The likelihood of a third European Union-International Monetary Fund bailout has sharply increased after Portuguese Premier, Mr Jose Socrates, stepped down after his fourth round of austerity measures in a year were firmly rejected by Parliament.

“For several months I have fought for a cause I consider absolutely fundamental to protect the nation and to avoid the need for resorting to external aid,” said Mr Socrates as he stepped down late on Wednesday.

“I always warned of the extreme negative consequences of resorting to external assistance.”

€85-b aid

However, external assistance in the form of an EU-IMF bailout of the kind already received by Ireland and Greece is practically “inevitable” according to Ms Emilie Gay, an economist focused on Portugal at London-based Capital Economics.
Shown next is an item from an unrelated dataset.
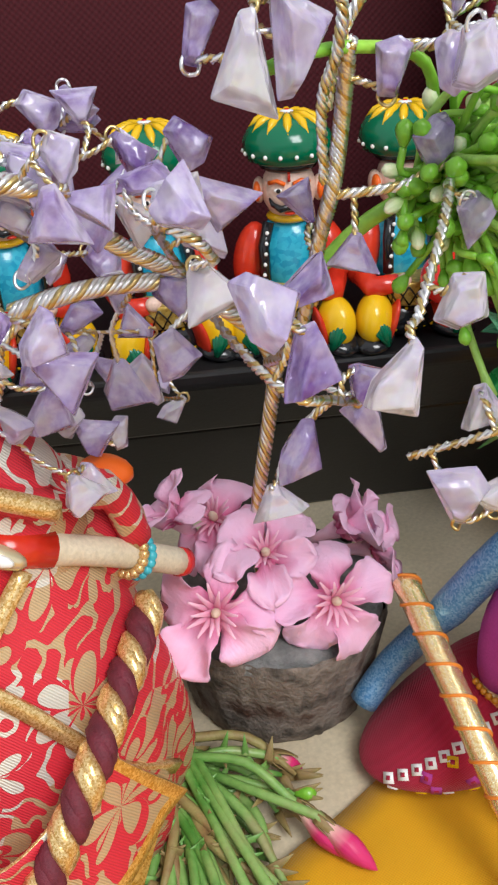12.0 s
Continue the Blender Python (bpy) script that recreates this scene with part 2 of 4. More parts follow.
M = {}
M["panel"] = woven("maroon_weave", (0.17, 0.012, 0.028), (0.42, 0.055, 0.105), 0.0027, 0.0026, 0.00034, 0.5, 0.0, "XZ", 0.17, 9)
# maroon weave for the far panel, darkened to hold the shade it stands in
M["panel_far"] = woven("shaded_maroon_weave", (0.044, 0.0025, 0.0055), (0.092, 0.0055, 0.0115), 0.0030, 0.0030, 0.00022, 0.8, 0.0, "XZ", 0.5, 8)
M["cream"] = mottled("cream_laminate", (0.63, 0.53, 0.36), (0.73, 0.63, 0.46), 22, 0.35, 0, 500, 0.00008)
M["plaster"] = mottled("pale_plaster", (0.72, 0.72, 0.68), (0.8, 0.8, 0.76), 8, 0.8)
M["yellow"] = woven("yellow_cotton", (0.68, 0.325, 0.002), (0.80, 0.42, 0.004), 0.0011, 0.0011, 0.00012, 0.8, 0.15, "XY", 0.7, 7)
M["black"] = mottled("black_case", (0.010, 0.010, 0.011), (0.022, 0.02, 0.02), 12, 0.3, 0, 600, 0.00006)
M["bark"] = mottled("bark", (0.05, 0.043, 0.038), (0.26, 0.22, 0.19), 70, 0.9, 0, 420, 0.0012, 0.2, (0.085, 0.045, 0.032))
M["sawn"] = mottled("grey_resin_top", (0.13, 0.13, 0.125), (0.27, 0.265, 0.25), 120, 0.8, 0, 500, 0.0008)
M["gem"] = gem_material()
M["silver"] = base("silver_wire", (0.86, 0.86, 0.87), 0.3, 1.0)[0]
M["goldwire"] = base("gold_wire", (0.66, 0.5, 0.22), 0.28, 1.0)[0]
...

She estimates the total assistance required is in the region of around €85 billion.

“The government's fiscal consolidation programme is in tatters,” says BNP Paribas' chief euro zone economist, Mr Ken Wattret, who also believes it's a question of when rather than whether the bailout will take place.

While debt levels are nowhere close to Irish and Greek levels, a number of factors, including low growth over the past decade, have sent the country's budget deficit soaring, touching a high of 9.3 per cent of GDP in 2009, and hitting 7 per cent last year.
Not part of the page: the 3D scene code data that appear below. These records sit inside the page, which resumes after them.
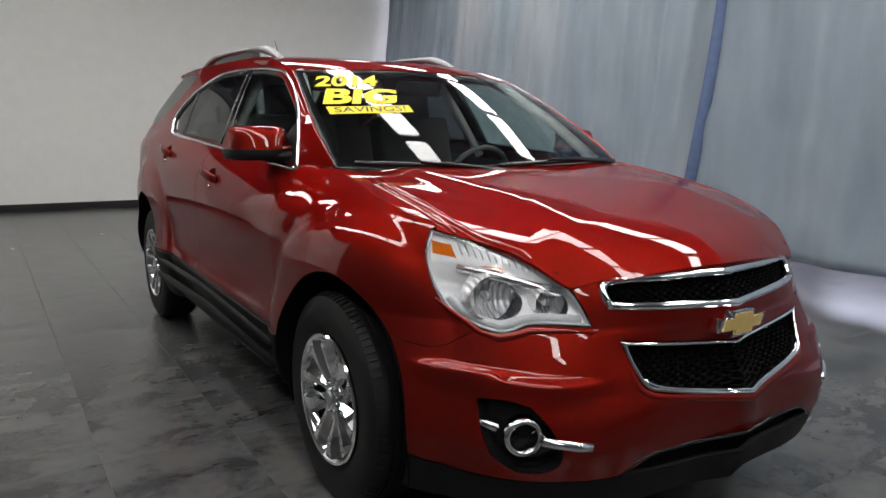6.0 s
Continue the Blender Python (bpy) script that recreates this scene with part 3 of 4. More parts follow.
for sg in (-1, 1):
    flip = lambda pts: mirrored(pts, sg)
    # fender: top strip on the bonnet's surface, flank on the body's
    top = outline_of(flip([(0.672, 1.12), (0.692, 0.9), (0.695, 0.65), (0.69, 0.50), (0.668, 0.384)]), flip([(0.668, 0.384), (0.735, 0.496)] + [(EDGE[y][0] + 0.002, y) for y in EDGE]), flip([(EDGE[1.2][0] + 0.002, 1.2), (0.672, 1.12)]))
    panel("fender_top", bonnet, top, RED, car, gap=0.0, thick=0.0)
    ribbon("hood_edge", bonnet, flip([(0.660, 1.09), (0.676, 0.9), (0.679, 0.65), (0.674, 0.50), (0.653, 0.392), (0.588, 0.296), (0.520, 0.208)]), 0.034, 0.0034, RED, car, sink=0.0005, fade=0.25)
    ribbon("fender_edge", bonnet, flip([(0.690, 1.10), (0.709, 0.9), (0.712, 0.65), (0.708, 0.52), (0.694, 0.43)]), 0.030, 0.0034, RED, car, sink=0.0005, fade=0.25)
    edge = [Y(1.43, 1.112), Y(1.3, 1.117)] + [Y(y, EDGE[y][1] + 0.002) for y in sorted(EDGE, reverse=True)] + [HL_IN[-1]]
    arc = ellipse_arc(*ARCH_F, 45, 161.5)
    fender = outline_of(edge, HL_OUT, SEAM_FB, [SEAM_FB[-1]] + arc[1:], [arc[-1], Y(1.43, 0.505)], [Y(1.43, 0.505), Y(1.425, 0.8), Y(1.43, 1.112)])
    panel("front_fender", body, flip(fender), RED, car, gap=0.0, step=0.013)
    # doors
    front_door = outline_of([Y(1.43, 0.505), Y(1.425, 0.8), Y(1.43, 1.106)], [Y(1.43, 1.106), Y(1.7, 1.118), Y(2.0, 1.136), Y(2.502, 1.164)], [Y(2.502, 1.164), Y(2.505, 0.9), Y(2.49, 0.528)], [Y(2.49, 0.528), Y(1.43, 0.505)])
    cup = lambda yh, zh: flip(np.array([(Y(yh, zh)[0] + 0.062 * math.cos(f), zh - 0.004 + 0.040 * math.sin(f)) for f in (2 * math.pi * k / 28 for k in range(28))]))
    panel("front_door", body, flip(front_door), RED, car, holes=[cup(2.288, 1.030)], gap=0.0022)
    rear_edge = [Y(3.40, 1.212), Y(3.53, 1.13), Y(3.565, 1.04), Y(3.52, 0.93), Y(3.41, 0.82), Y(3.34, 0.68), Y(3.313, 0.545)]
    rear_door = outline_of([Y(2.49, 0.528), Y(2.505, 0.9), Y(2.502, 1.164)], [Y(2.502, 1.164), Y(3.0, 1.188), Y(3.40, 1.212)], rear_edge, [rear_edge[-1], Y(2.49, 0.528)])
    panel("rear_door", body, flip(rear_door), RED, car, holes=[cup(3.250, 1.110)], gap=0.0022)
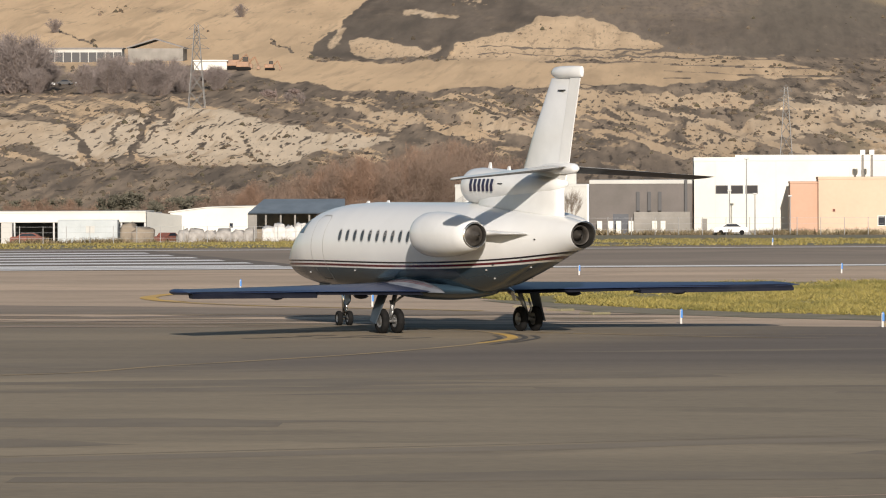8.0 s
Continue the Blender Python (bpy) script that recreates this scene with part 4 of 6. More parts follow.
    tri = [(6 * r + i, 6 * r + (i + 1) % 6, 6 * r + 6 + (i + 1) % 6, 6 * r + 6 + i) for r in range(2) for i in range(6)]
    top = [(12 + i, 12 + (i + 1) % 6, 18, 18) for i in range(6)]
    size = 0.25 + 0.75 * rng.rand(len(pick)) ** 3.0
    size *= np.interp(e.ravel()[pick], [0, 100, 200, 330], [0.75, 0.9, 1.1, 1.5])
    size *= 0.8
    pts = dome[None] * size[:, None, None] * np.stack([0.7 + 0.6 * rng.rand(len(pick)), 0.7 + 0.5 * rng.rand(len(pick)), 0.85 + 0.5 * rng.rand(len(pick))], -1)[:, None, :]
    pts *= 0.75 + 0.5 * rng.rand(*pts.shape)
    pts += co[pick][:, None, :] - np.array([0, 0, 0.15])
    faces = [[a + 19 * k for a in f] for k in range(len(pick)) for f in tri] + [[a + 19 * k for a in f[:3]] for k in range(len(pick)) for f in top]
    sm = bpy.data.meshes.new("hill_scrub")
    sm.from_pydata(pts.reshape(-1, 3), [], faces)
    sm.materials.append(SCRUB)
    tagged(new("hill_scrub", sm), "dark olive-brown scrub bushes on the hillside", "bushes", kind="stuff")
    return co.reshape(nr, nb, 3), b, e


def island_material(name, tones, rough=0.95, patch=None):
    """Each loose piece takes one of several tones."""
    m = bpy.data.materials.new(name)
    m.use_nodes = True
    n, l = m.node_tree.nodes, m.node_tree.links
    g = n.new("ShaderNodeNewGeometry")
    r = n.new("ShaderNodeValToRGB")
    e = r.color_ramp.elements
    e[0].position, e[0].color = 0, (*tones[0], 1)
    e[1].position, e[1].color = 1, (*tones[-1], 1)
    for i, c in enumerate(tones[1:-1]):
        q = e.new((i + 1) / (len(tones) - 1))
        q.color = (*c, 1)
    l.new(g.outputs["Random Per Island"], r.inputs[0])
    out = r.outputs[0]
    if patch:                                 # whole patches take another tone
        co, mp, no = n.new("ShaderNodeTexCoord"), n.new("ShaderNodeMapping"), n.new("ShaderNodeTexNoise")
        mp.inputs["Scale"].default_value = (1.0, 0.35, 1.0)
        l.new(co.outputs["Object"], mp.inputs[0])
        l.new(mp.outputs[0], no.inputs["Vector"])
        no.inputs["Scale"].default_value, no.inputs["Detail"].default_value = 0.35, 5
        f, mx = n.new("ShaderNodeMapRange"), n.new("ShaderNodeMix")
        f.inputs[1].default_value, f.inputs[2].default_value, f.inputs[4].default_value = 0.46, 0.62, 0.8
        l.new(no.outputs[0], f.inputs[0])
        mx.data_type = "RGBA"
        mx.inputs[7].default_value = (*patch, 1)
        l.new(f.outputs[0], mx.inputs[0])
        l.new(out, mx.inputs[6])
        out = mx.outputs[2]
    l.new(out, n["Principled BSDF"].inputs["Base Color"])
    n["Principled BSDF"].inputs["Roughness"].default_value = rough
    n["Principled BSDF"].inputs["Specular IOR Level"].default_value = 0.1
    return m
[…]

Mr Socrates' party had pledged to cut the figure to 4.6 per cent this year. However, this latest round of austerity measures, which included tax hikes, cuts to pension provision, health care and infrastructure spend, triggered massive national opposition and protest. The Government had hoped the threat of resignation — and consequent instability — would force a show of unity, and backing for the measures.

Borrowing costs

Portugal's borrowing costs continued to surge on Thursday, as European leaders meet for a two-day conference in Brussels on Thursday and Friday to discuss the European Financial Stability Facility and enlarging the bailout fund. Portugal faces €4.2 billion of debt payments in April, and an additional €4.9 billion in June.

Lack of clear leadership

However, one factor that may complicate the process by which the country requests aid is the lack of any clear political leadership, argues Mr Wattret.

“Who is in a position to request the assistance? There has to be a mandate.”

European leaders will also be eager to avoid situations such as in Ireland where the new Taoiseach, Mr Enda Kenny, is attempting to renegotiate bailout terms.